Problem statement: Set down the full listing exactly as given. Any pictures are to be left out.

Data section:

◆ ◆ ◆

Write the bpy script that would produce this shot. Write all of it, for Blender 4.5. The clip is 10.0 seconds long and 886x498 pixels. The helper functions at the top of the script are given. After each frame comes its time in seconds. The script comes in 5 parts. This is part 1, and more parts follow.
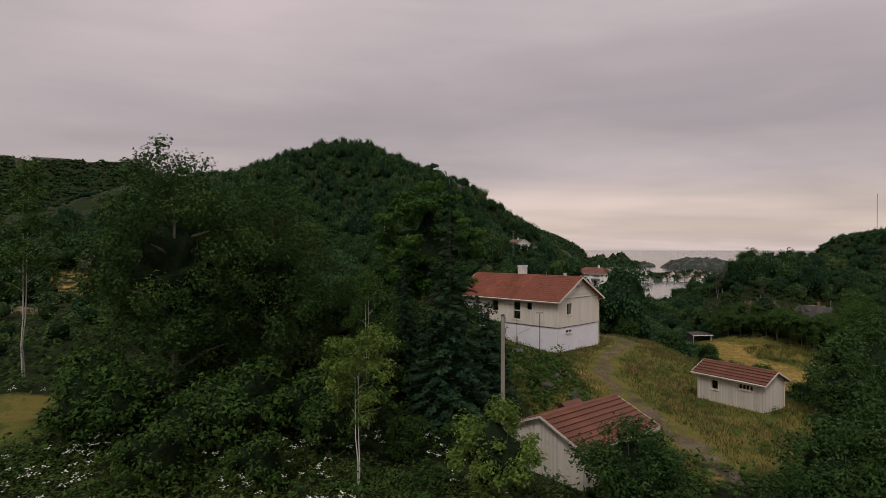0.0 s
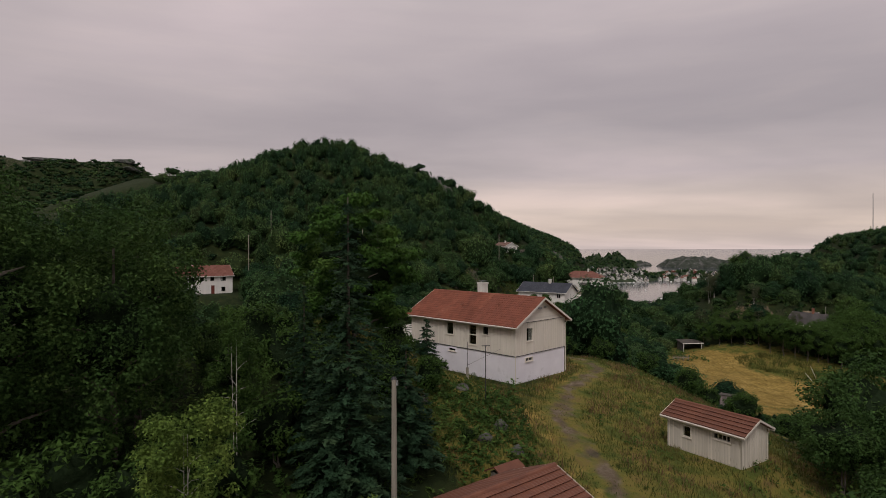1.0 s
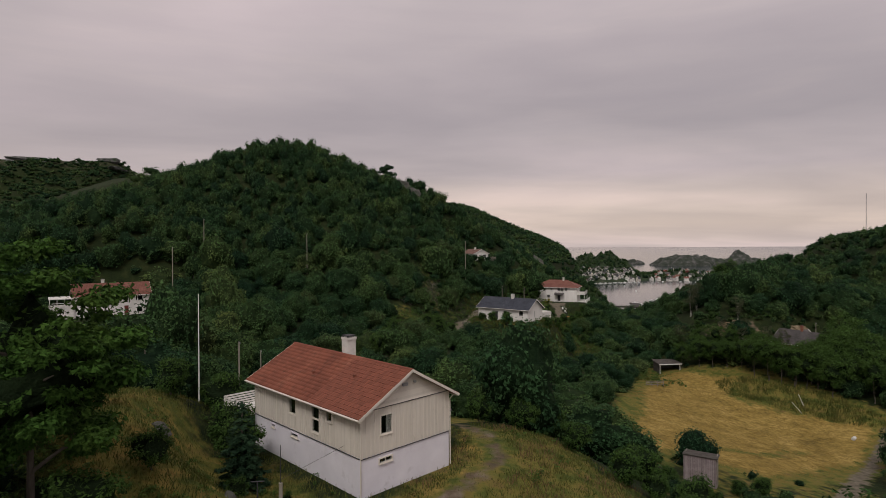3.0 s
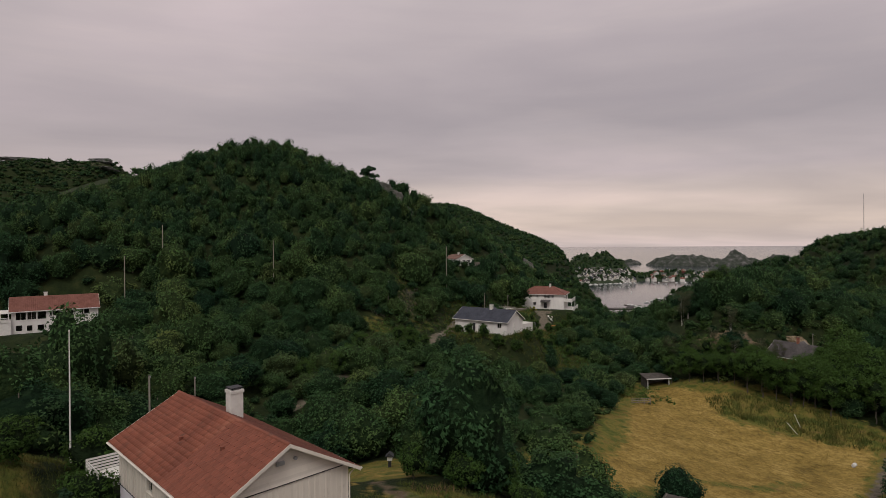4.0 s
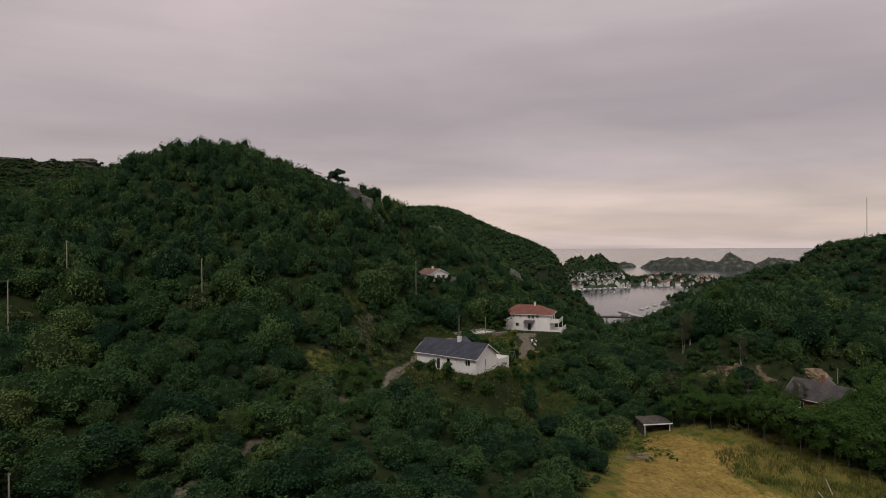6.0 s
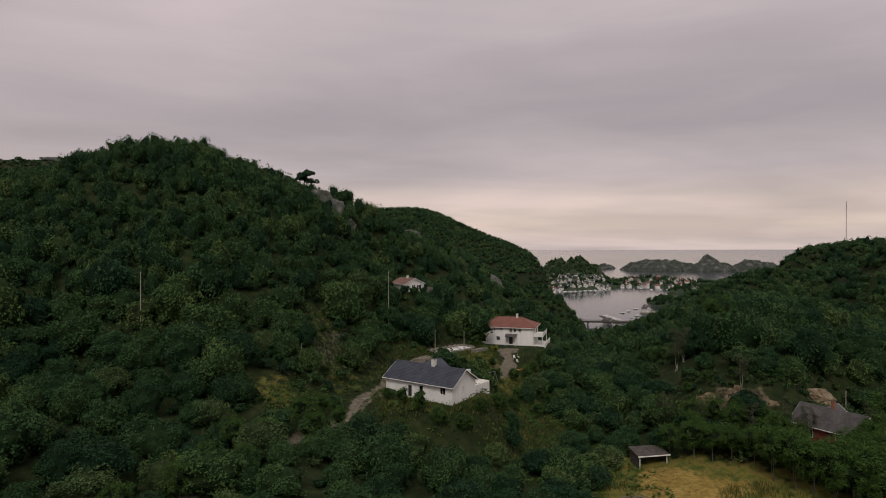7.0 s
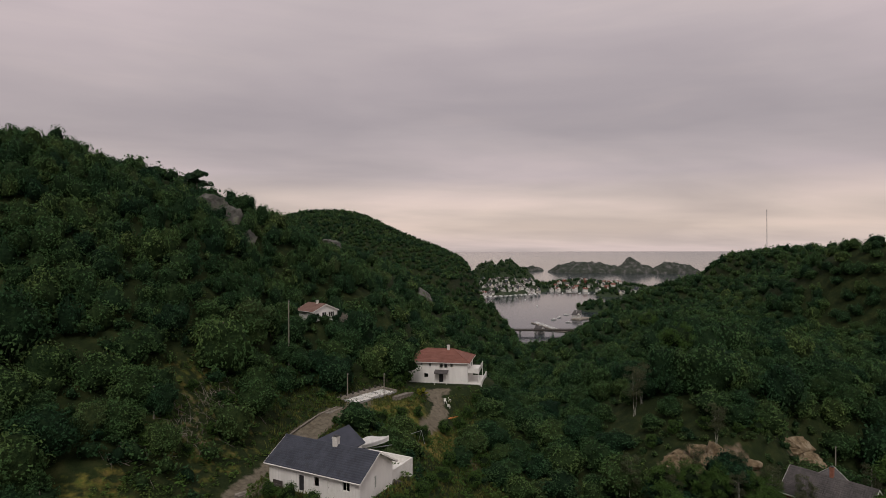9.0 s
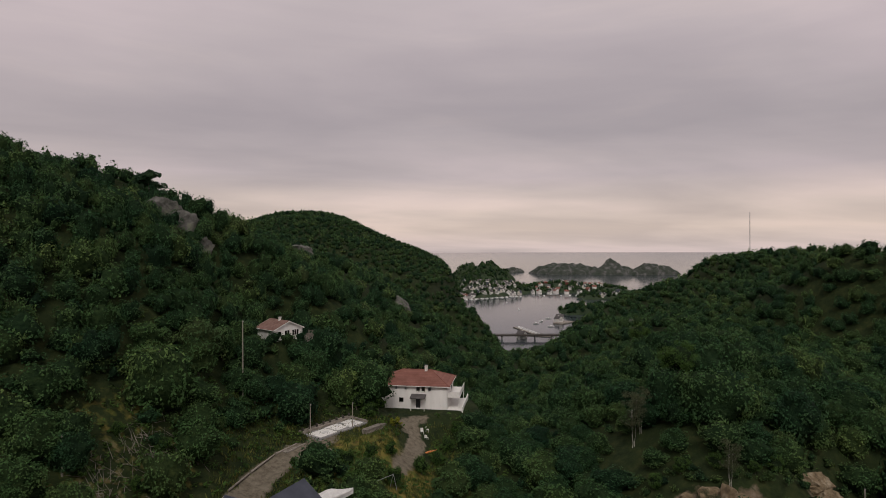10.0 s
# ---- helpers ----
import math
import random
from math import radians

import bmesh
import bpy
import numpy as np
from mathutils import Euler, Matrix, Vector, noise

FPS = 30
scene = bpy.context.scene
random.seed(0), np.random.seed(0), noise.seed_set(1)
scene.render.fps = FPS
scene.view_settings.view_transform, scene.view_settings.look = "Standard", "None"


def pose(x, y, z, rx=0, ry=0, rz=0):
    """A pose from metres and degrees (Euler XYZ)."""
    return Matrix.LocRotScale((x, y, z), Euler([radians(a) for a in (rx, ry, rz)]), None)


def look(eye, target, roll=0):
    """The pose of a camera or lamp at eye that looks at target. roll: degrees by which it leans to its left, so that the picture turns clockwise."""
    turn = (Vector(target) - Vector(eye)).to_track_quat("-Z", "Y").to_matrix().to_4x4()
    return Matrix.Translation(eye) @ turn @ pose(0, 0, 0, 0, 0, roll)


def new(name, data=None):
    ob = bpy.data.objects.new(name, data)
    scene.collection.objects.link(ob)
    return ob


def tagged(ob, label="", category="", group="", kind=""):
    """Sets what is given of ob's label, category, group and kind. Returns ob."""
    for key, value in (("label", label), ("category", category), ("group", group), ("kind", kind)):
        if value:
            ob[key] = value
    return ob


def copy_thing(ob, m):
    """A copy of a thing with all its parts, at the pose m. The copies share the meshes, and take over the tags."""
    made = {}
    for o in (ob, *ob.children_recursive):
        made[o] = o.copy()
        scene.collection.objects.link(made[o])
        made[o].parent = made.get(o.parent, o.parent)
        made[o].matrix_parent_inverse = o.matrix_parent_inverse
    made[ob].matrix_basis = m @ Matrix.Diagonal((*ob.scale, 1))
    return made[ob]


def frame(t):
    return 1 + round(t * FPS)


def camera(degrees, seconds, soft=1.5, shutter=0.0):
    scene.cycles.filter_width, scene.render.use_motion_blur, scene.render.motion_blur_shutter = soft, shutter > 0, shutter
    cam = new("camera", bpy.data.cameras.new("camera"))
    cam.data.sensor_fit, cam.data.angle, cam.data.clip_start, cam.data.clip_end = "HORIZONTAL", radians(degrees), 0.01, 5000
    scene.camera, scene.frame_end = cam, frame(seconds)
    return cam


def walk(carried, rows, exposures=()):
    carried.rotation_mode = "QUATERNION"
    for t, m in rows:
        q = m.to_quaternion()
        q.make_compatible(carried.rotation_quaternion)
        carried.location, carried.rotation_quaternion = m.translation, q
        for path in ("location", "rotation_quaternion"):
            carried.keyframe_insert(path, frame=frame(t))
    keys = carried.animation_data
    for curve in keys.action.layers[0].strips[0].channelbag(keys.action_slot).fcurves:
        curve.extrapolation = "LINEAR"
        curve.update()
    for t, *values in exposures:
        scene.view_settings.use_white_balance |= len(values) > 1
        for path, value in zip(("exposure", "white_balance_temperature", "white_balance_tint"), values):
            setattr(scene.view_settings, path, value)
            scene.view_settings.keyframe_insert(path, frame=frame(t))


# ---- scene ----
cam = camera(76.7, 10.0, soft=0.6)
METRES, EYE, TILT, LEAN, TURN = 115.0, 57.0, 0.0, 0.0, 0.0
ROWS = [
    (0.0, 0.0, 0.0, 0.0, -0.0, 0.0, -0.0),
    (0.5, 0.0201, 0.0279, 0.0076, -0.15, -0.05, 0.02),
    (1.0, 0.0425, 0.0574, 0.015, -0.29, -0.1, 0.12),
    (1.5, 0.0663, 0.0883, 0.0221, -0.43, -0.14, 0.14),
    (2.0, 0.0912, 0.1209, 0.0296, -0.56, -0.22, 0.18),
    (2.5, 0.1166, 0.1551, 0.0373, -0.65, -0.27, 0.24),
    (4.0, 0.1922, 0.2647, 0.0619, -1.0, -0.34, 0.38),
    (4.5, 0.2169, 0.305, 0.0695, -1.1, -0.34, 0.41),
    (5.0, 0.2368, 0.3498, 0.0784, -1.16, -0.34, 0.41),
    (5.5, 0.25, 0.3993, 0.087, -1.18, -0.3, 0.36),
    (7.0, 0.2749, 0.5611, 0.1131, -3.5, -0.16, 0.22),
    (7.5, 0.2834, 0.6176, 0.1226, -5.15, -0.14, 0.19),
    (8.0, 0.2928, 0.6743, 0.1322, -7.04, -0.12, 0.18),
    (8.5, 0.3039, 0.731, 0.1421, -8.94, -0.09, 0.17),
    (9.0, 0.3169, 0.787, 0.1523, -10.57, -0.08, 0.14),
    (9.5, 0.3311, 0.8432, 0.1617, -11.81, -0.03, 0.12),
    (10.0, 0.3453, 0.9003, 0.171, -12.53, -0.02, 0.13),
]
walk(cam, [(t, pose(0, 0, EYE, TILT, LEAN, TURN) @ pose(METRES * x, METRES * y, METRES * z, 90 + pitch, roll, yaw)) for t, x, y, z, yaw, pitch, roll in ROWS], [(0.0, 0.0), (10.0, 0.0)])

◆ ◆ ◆

Complete response:
Write the bpy script that would produce this shot. Write all of it, for Blender 4.5. The clip is 10.0 seconds long and 886x498 pixels. The helper functions at the top of the script are given. After each frame comes its time in seconds. The script comes in 5 parts. This is part 1, and more parts follow.
0.0 s
1.0 s
3.0 s
4.0 s
6.0 s
7.0 s
9.0 s
10.0 s
# ---- helpers ----
import math
import random
from math import radians

import bmesh
import bpy
import numpy as np
from mathutils import Euler, Matrix, Vector, noise

FPS = 30
scene = bpy.context.scene
random.seed(0), np.random.seed(0), noise.seed_set(1)
scene.render.fps = FPS
scene.view_settings.view_transform, scene.view_settings.look = "Standard", "None"


def pose(x, y, z, rx=0, ry=0, rz=0):
    """A pose from metres and degrees (Euler XYZ)."""
    return Matrix.LocRotScale((x, y, z), Euler([radians(a) for a in (rx, ry, rz)]), None)


def look(eye, target, roll=0):
    """The pose of a camera or lamp at eye that looks at target. roll: degrees by which it leans to its left, so that the picture turns clockwise."""
    turn = (Vector(target) - Vector(eye)).to_track_quat("-Z", "Y").to_matrix().to_4x4()
    return Matrix.Translation(eye) @ turn @ pose(0, 0, 0, 0, 0, roll)


def new(name, data=None):
    ob = bpy.data.objects.new(name, data)
    scene.collection.objects.link(ob)
    return ob


def tagged(ob, label="", category="", group="", kind=""):
    """Sets what is given of ob's label, category, group and kind. Returns ob."""
    for key, value in (("label", label), ("category", category), ("group", group), ("kind", kind)):
        if value:
            ob[key] = value
    return ob


def copy_thing(ob, m):
    """A copy of a thing with all its parts, at the pose m. The copies share the meshes, and take over the tags."""
    made = {}
    for o in (ob, *ob.children_recursive):
        made[o] = o.copy()
        scene.collection.objects.link(made[o])
        made[o].parent = made.get(o.parent, o.parent)
        made[o].matrix_parent_inverse = o.matrix_parent_inverse
    made[ob].matrix_basis = m @ Matrix.Diagonal((*ob.scale, 1))
    return made[ob]


def frame(t):
    return 1 + round(t * FPS)


def camera(degrees, seconds, soft=1.5, shutter=0.0):
    scene.cycles.filter_width, scene.render.use_motion_blur, scene.render.motion_blur_shutter = soft, shutter > 0, shutter
    cam = new("camera", bpy.data.cameras.new("camera"))
    cam.data.sensor_fit, cam.data.angle, cam.data.clip_start, cam.data.clip_end = "HORIZONTAL", radians(degrees), 0.01, 5000
    scene.camera, scene.frame_end = cam, frame(seconds)
    return cam


def walk(carried, rows, exposures=()):
    carried.rotation_mode = "QUATERNION"
    for t, m in rows:
        q = m.to_quaternion()
        q.make_compatible(carried.rotation_quaternion)
        carried.location, carried.rotation_quaternion = m.translation, q
        for path in ("location", "rotation_quaternion"):
            carried.keyframe_insert(path, frame=frame(t))
    keys = carried.animation_data
    for curve in keys.action.layers[0].strips[0].channelbag(keys.action_slot).fcurves:
        curve.extrapolation = "LINEAR"
        curve.update()
    for t, *values in exposures:
        scene.view_settings.use_white_balance |= len(values) > 1
        for path, value in zip(("exposure", "white_balance_temperature", "white_balance_tint"), values):
            setattr(scene.view_settings, path, value)
            scene.view_settings.keyframe_insert(path, frame=frame(t))


# ---- scene ----
cam = camera(76.7, 10.0, soft=0.6)
METRES, EYE, TILT, LEAN, TURN = 115.0, 57.0, 0.0, 0.0, 0.0
ROWS = [
    (0.0, 0.0, 0.0, 0.0, -0.0, 0.0, -0.0),
    (0.5, 0.0201, 0.0279, 0.0076, -0.15, -0.05, 0.02),
    (1.0, 0.0425, 0.0574, 0.015, -0.29, -0.1, 0.12),
    (1.5, 0.0663, 0.0883, 0.0221, -0.43, -0.14, 0.14),
    (2.0, 0.0912, 0.1209, 0.0296, -0.56, -0.22, 0.18),
    (2.5, 0.1166, 0.1551, 0.0373, -0.65, -0.27, 0.24),
    (4.0, 0.1922, 0.2647, 0.0619, -1.0, -0.34, 0.38),
    (4.5, 0.2169, 0.305, 0.0695, -1.1, -0.34, 0.41),
    (5.0, 0.2368, 0.3498, 0.0784, -1.16, -0.34, 0.41),
    (5.5, 0.25, 0.3993, 0.087, -1.18, -0.3, 0.36),
    (7.0, 0.2749, 0.5611, 0.1131, -3.5, -0.16, 0.22),
    (7.5, 0.2834, 0.6176, 0.1226, -5.15, -0.14, 0.19),
    (8.0, 0.2928, 0.6743, 0.1322, -7.04, -0.12, 0.18),
    (8.5, 0.3039, 0.731, 0.1421, -8.94, -0.09, 0.17),
    (9.0, 0.3169, 0.787, 0.1523, -10.57, -0.08, 0.14),
    (9.5, 0.3311, 0.8432, 0.1617, -11.81, -0.03, 0.12),
    (10.0, 0.3453, 0.9003, 0.171, -12.53, -0.02, 0.13),
]
walk(cam, [(t, pose(0, 0, EYE, TILT, LEAN, TURN) @ pose(METRES * x, METRES * y, METRES * z, 90 + pitch, roll, yaw)) for t, x, y, z, yaw, pitch, roll in ROWS], [(0.0, 0.0), (10.0, 0.0)])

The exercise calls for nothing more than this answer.